2020-12-01, 06:03 PM
(Ten post był ostatnio modyfikowany: 2020-12-01, 06:20 PM przez mateusz.
Powód edycji: formatowanie
)
Cytat: Z tego co wyczytałem z twojego linka, to Theodosius Dobzhansky wprowadził syntetyczną teorię ewolucji, kolejny odłam który skupia się na mechanizmach ewolucji, bezpośrednio nie analizuje pochodzenia ziemi i świata, tylko co się już dzieje po stworzeniu tego wszystkiego, dlatego można powiedzieć, że pośrednio z niej nie wynika potwierdzanie lub negowanie istnienia Boga.
Syntetyczna teoria ewolucji to nie był żaden "kolejny odłam", tylko główny nurt nauki. To co miałeś w szkole na biologii to właśnie uproszczona wersja tego, co wyrosło z poglądów i badań Dobrzańskiego.
Cytat:Gdzie jest w tym wszystkim rola Boga? Gdzie jest Bóg w ewolucji?
Jaka jest rola Boga w gotowaniu pierogów? Jeśli żadna - to czy to znaczy, że gotując pierogi, neguję istnienie Boga?
Logika po prostu tak nie działa. Ani gotowanie pierogów, ani teoria ewolucji, nie mają nic wspólnego z istnieniem Boga.
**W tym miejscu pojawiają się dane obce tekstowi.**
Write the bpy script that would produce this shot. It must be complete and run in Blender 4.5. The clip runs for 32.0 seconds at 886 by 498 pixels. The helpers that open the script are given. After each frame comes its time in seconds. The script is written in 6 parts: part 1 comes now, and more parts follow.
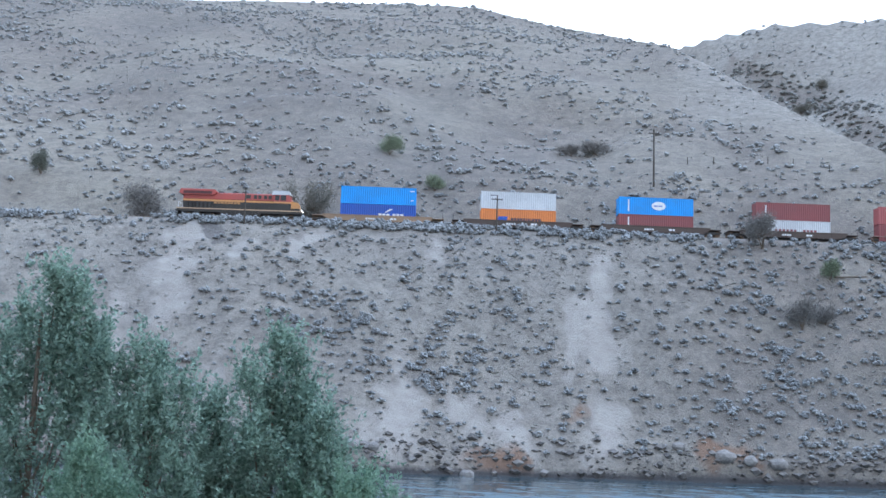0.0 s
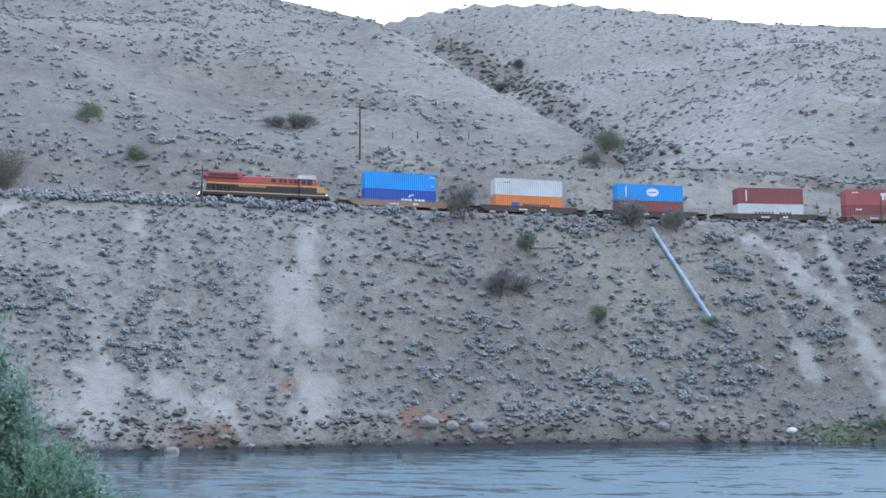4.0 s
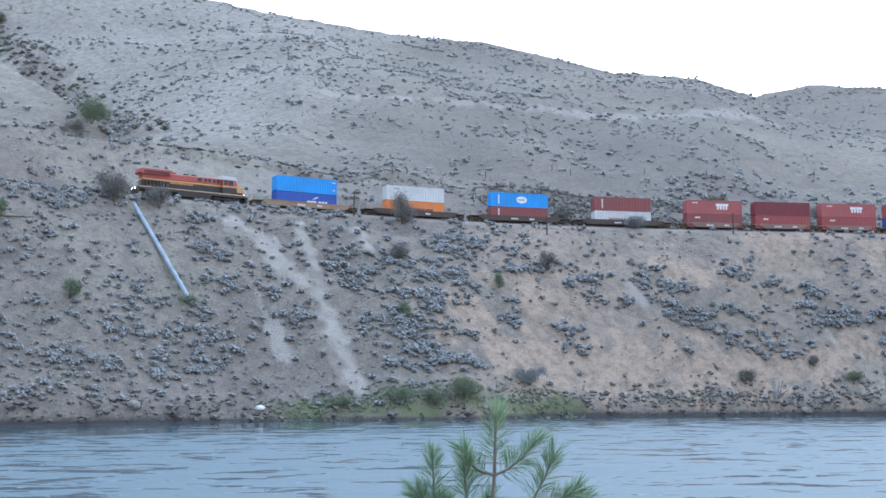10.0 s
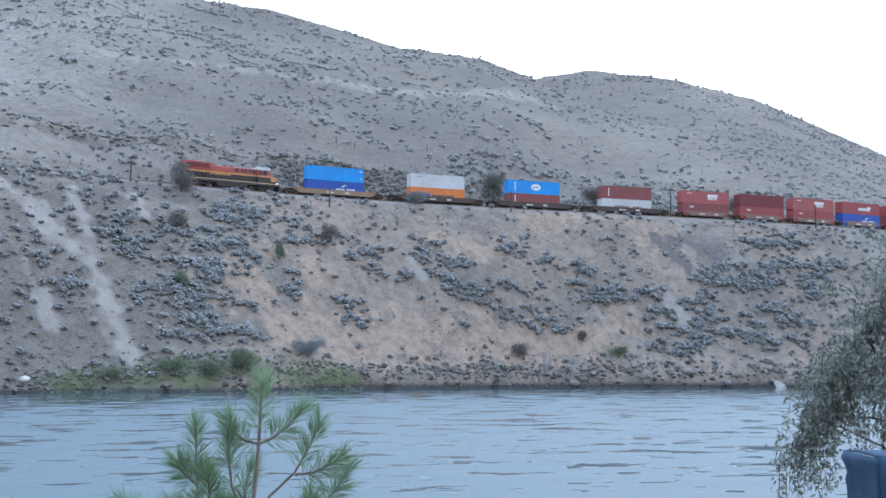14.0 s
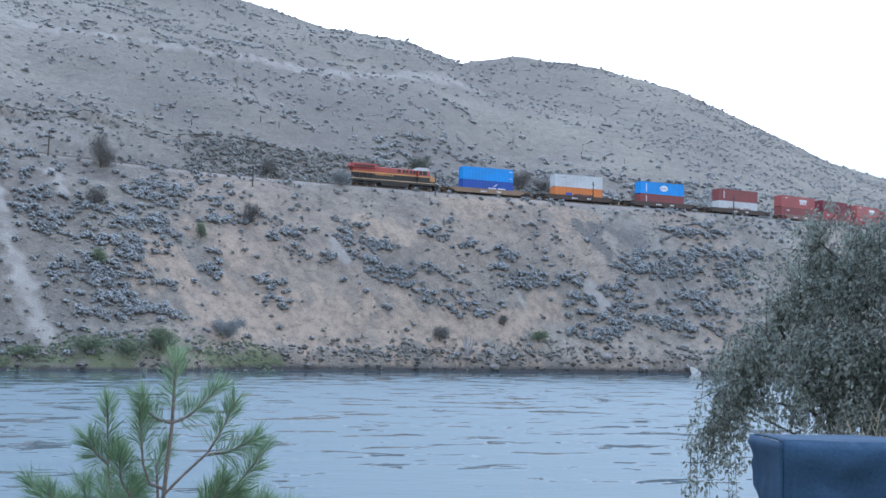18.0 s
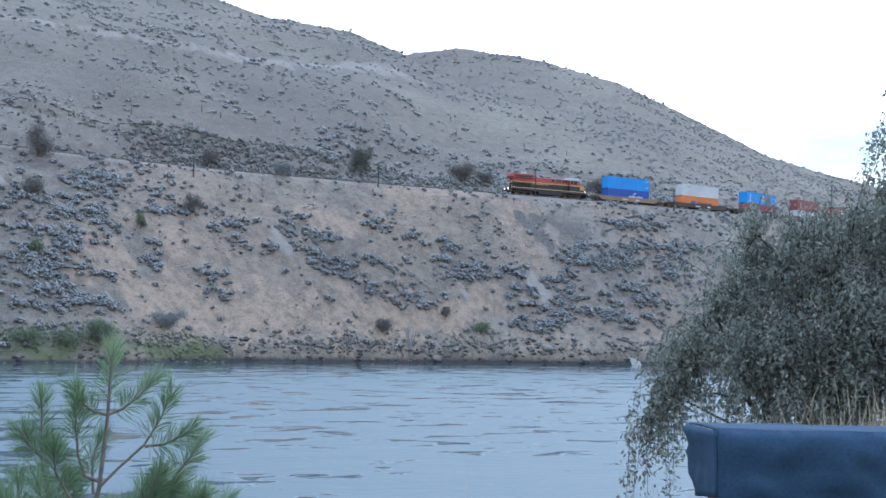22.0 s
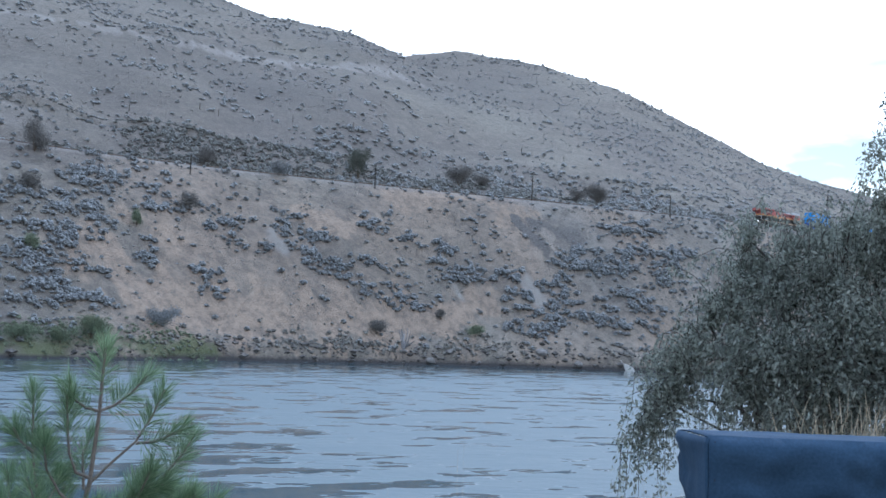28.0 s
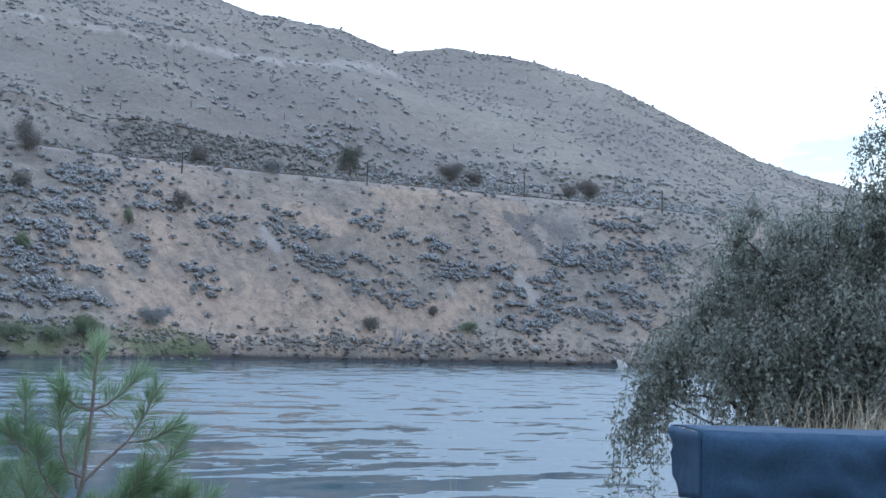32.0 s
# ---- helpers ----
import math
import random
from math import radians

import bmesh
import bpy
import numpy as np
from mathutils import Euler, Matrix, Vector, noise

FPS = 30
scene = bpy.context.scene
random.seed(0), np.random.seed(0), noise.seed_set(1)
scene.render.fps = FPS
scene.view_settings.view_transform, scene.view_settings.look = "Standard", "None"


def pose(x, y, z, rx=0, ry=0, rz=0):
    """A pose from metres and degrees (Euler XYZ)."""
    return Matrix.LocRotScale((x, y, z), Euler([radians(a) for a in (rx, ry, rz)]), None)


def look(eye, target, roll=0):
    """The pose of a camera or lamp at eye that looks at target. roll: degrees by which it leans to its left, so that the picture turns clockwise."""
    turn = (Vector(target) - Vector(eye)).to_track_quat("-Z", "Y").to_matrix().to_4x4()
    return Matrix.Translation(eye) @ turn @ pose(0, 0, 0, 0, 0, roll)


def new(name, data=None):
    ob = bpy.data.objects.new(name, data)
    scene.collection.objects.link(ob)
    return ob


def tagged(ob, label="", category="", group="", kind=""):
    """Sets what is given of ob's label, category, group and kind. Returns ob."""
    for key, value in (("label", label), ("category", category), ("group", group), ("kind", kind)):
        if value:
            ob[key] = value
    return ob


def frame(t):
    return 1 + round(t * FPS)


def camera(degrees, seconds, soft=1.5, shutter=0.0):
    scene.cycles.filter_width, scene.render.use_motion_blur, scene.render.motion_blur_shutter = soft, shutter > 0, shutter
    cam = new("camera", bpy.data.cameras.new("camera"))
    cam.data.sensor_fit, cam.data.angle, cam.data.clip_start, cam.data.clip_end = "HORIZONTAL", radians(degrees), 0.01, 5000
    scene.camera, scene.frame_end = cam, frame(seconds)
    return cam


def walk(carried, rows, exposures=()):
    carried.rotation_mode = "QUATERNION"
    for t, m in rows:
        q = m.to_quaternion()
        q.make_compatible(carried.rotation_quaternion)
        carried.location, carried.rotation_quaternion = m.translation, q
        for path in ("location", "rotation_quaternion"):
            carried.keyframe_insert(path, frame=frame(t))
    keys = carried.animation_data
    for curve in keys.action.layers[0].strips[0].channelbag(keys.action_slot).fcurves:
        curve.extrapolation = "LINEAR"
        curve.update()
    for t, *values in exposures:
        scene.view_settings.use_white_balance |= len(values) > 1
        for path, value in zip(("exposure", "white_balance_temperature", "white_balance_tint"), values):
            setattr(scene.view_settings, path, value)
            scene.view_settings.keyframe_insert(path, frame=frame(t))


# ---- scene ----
LENS = 41.36
cam = camera(LENS, 32.0, 1.6)
# t, tilt from straight down, roll, heading; the eye swings with the turn of the body
ROWS = [
    (0.0, 98.747, -1.982, 0.000),
    (0.5, 98.786, -1.409, -1.051),
    (1.0, 98.694, -1.011, -2.111),
    (1.5, 96.748, -0.006, -4.991),
    (2.0, 95.363, 0.021, -7.432),
    (2.5, 96.344, -0.814, -8.868),
    (4.5, 97.647, 0.249, -16.377),
    (5.0, 97.042, -0.236, -19.155),
    (5.5, 97.185, 0.197, -22.287),
    (6.0, 97.147, -0.235, -24.271),
    (6.5, 97.163, 0.214, -24.779),
    (7.0, 97.097, 0.273, -28.668),
    (7.5, 97.019, 0.816, -32.262),
    (8.0, 96.972, 0.185, -33.454),
    (8.5, 96.920, -0.249, -33.384),
    (9.0, 96.845, 0.115, -34.931),
    (9.5, 96.849, 0.419, -37.190),
    (10.0, 96.566, -0.125, -39.173),
    (10.5, 96.072, -0.800, -40.382),
    (11.0, 95.921, -1.152, -41.846),
    (11.5, 95.982, -0.711, -43.490),
    (12.0, 96.011, -0.752, -44.664),
    (12.5, 95.568, -1.090, -46.090),
    (13.0, 95.473, -0.878, -47.608),
    (13.5, 95.478, -0.580, -48.598),
    (14.0, 95.282, -0.525, -49.883),
    (14.5, 95.217, -0.475, -51.192),
    (16.5, 94.145, -0.905, -52.969),
    (17.0, 94.259, -0.785, -53.365),
    (17.5, 94.364, -1.097, -54.042),
    (18.0, 94.518, -1.331, -53.703),
    (18.5, 94.642, -1.004, -53.584),
    (19.0, 94.515, -1.149, -53.681),
    (19.5, 93.674, -1.193, -54.182),
    (20.0, 93.757, -1.016, -54.276),
    (20.5, 93.979, -1.061, -54.516),
    (21.0, 94.002, -1.421, -55.039),
    (21.5, 94.092, -1.144, -56.376),
    (22.0, 94.173, -1.283, -56.495),
    (22.5, 94.172, -1.560, -56.279),
    (23.0, 94.211, -1.758, -56.221),
    (23.5, 94.242, -1.747, -56.252),
    (24.0, 94.203, -1.855, -56.273),
    (24.5, 94.171, -1.789, -56.267),
    (25.0, 94.172, -1.936, -56.323),
    (25.5, 94.202, -1.879, -56.368),
    (27.5, 94.267, -2.100, -56.753),
    (28.0, 94.298, -2.319, -56.788),
    (28.5, 94.312, -2.295, -56.922),
    (29.0, 94.319, -2.003, -57.241),
    (29.5, 94.324, -2.083, -57.249),
    (30.0, 94.512, -1.941, -57.229),
    (30.5, 94.140, -2.114, -56.915),
    (31.0, 94.117, -2.101, -56.568),
    (31.5, 94.126, -1.995, -57.025),
    (32.0, 94.156, -1.950, -57.127),
]
EYE = 5.2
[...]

Cytat:To zdanie właśnie wskazuje i potwierdza, że "odkrycia" ewolucji przeszkadzały(lub będą przeszkadzały) w tym co jest napisane w Księdze Rodzaju według Augustyna, więc Augustyn postanowił zmienić znaczenie/intepretacje Biblii(czyli swoje wcześniejsze jej rozumienie) i dopasować ją do natchodzącej nauki zwanej ewolucja....... Tak właśnie wygląda Tradycja(wiara opierająca się na wnioskach/wymysłach ludzi) w Kościele, ludzie dopasowują się do twierdzeń tego świata(w ogóle do świata), zamiast spróbować lepiej zrozumieć Boga w Jego słowie.....
Więc sam dałeś argument, że ewolucja jednak przeszkadza wierze chrześcijańskiej.......... Ale wystarczy, że chrześcijaństwo tylko dopasuje sprzeczności w swoich Świętych Pismach do nauki i wszystko będzie "grało".... no nie na tym polega chrześcijaństwo i ich wiara w Słowo Boże.
Tylko jeśli założysz, że dosłowna interpretacja Księgi Rodzaju jest jedyną dopuszczalną. Ale skąd wziąłeś to założenie? W Biblii go nie ma. Moim zdaniem wziąłeś to od ludzi, jest to element tradycji twojego wyznania, zaczerpniętej od fundamentalistów chrześcijańskich.
Tego założenia nie było u Żydów, nie było go ani u Ojców Kościoła, ani u Lutra i innych działaczy Reformacji nawet radykalnej, ani nigdzie indziej - pojawia się dopiero w XVIII wieku, pod wpływem polemik fundamentalistów z naukowcami i na początku istnieje głównie w USA.
Sam Jezus ciągle posługuje się porównaniami, metaforami, fikcyjnymi historiami. Dlaczego w ST miałoby to wyglądać inaczej?
Edit, bo mi się przypomniało:
A wiesz co jest najlepsze? Sami Ewangeliści nie stosowali zasady literalnej interpretacji Pisma.
Mt 2:14-15: On wstał, wziął w nocy Dziecię i Jego Matkę i udał się do Egiptu; tam pozostał aż do śmierci Heroda. Tak miało się spełnić słowo, które Pan powiedział przez Proroka: Z Egiptu wezwałem Syna mego.
to cytat z Oz 11:1-2:
Miłowałem Izraela, gdy jeszcze był dzieckiem,
i syna swego wezwałem z Egiptu.
Im bardziej ich wzywałem,
tym dalej odchodzili ode Mnie,
a składali ofiary Baalom
i bożkom palili kadzidła.
Słowa Ozeasza dosłownie dotyczą wyjścia Żydów z Egiptu i ich późniejszego odwrócenia się od Boga. Ewangelista natomiast symbolicznie interpretuje je jako proroctwo o Mesjaszu.
Jeśli przeanalizujesz pozostałe cytaty z ST w tej Ewangelii, to zobaczysz, że większość proroctw działa w taki sam sposób. Niedosłownie.